• Retail transactions (less than $10K) took up the bigger chunk of all NFT transactions all through 2021.
  • Collector-sized transactions led in transactional volume and whitelisted buyers had higher chances of turning a profit.

Non-fungible token (NFT) transactions worth less than $10,000 accounted for over 80 percent of all NFTs transactions on any given day in 2021, according to blockchain analytics firm Chainalysis.

Titled “The 2021 NFT Market Explained,” the firm’s Dec. 6 publication details this year’s NFT transaction trends. Its findings are based on research conducted between Jan. 21 and Oct. 21, 2021. The study classifies NFT transactions worth less than $10,000 as retail-sized, while collector-sized transactions are worth between $10,000-$100,000. Institutional-sized transactions are those worth over $100,000.

Leading after retail transactions, were collector transactions which took up 6 percent of the pie in March. This chunk, however, began increasing at the beginning of September and was at 19 percent by Oct. 31, indicating an increased NFT interest among collectors. Meanwhile, institutional transactions took up less than 1 percent of the total transfers.

But despite the low number of transactions, institutional NFT buyers held a considerable amount of actual trading volume. Both institutions and collectors have been holding the lion’s share of transfer volume since March. Collector-sized transactions made up 63 percent of the volume while institutional-sized transactions took up 26 percent. The remaining 11 percent belonged to retail transfers.

NFT research findings 2021

From the researchers’ perspective, their findings on retail NFT investors contrast those of retail crypto investors. Retailers take a bigger share of the total number of transfers in NFTs, while their contribution to the cryptocurrency equivalent is relatively quite small.

The data shows that the NFT market is far more retail-driven than the traditional cryptocurrency market, where retail transactions make up a negligible share of all transaction volume.

This year’s cryptocurrency adoption, according to research by Cointelegraph, has been driven by several factors. Among them is the earning potential associated with NFTs as shown by the record $17.7 billion sales expected this year.

In the past week alone, NFT sales tapped $300 million. Nearly a quarter of this amount came from The Sandbox metaverse land purchases.

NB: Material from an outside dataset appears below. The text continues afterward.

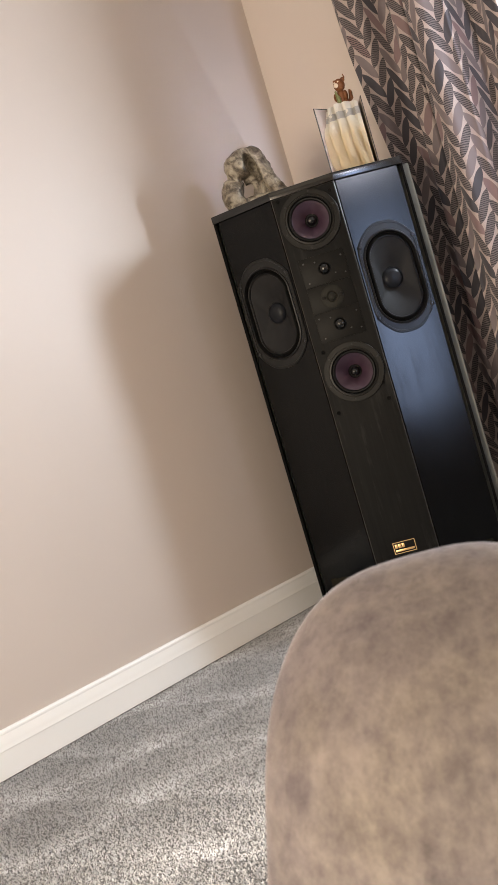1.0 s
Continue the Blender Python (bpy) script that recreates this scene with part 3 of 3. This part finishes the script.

Related: Institutional DeFi will go big in 2022 fueled by banks and NFTs: Chainlink’s Sergey Nazarov

Additionally, Chainalysis notes that this year, at least $26.9 billion in cryptocurrency has been sent to the contracts ERC-721 and ERC-1155. These two are the industry-dominant Ethereum standards for NFTs.

The importance of whitelists and secondary markets

But even then, “just 28.5% of NFTs purchased during minting and then sold on the platform result in a profit,” read the report. Users whitelisted on an OpenSea minting event made profits 75.7 percent of the time, in comparison to 20.8 percent without whitelisting.

The data suggests it’s nearly impossible to achieve outsized returns on minting purchases without being whitelisted.

Nevertheless, NFTs purchased on the secondary market after minting turned a profit 65.1 percent of the time, the report adds. This suggests that, in terms of profitability, it is better to purchase NFTs on the secondary market should one miss the whitelist.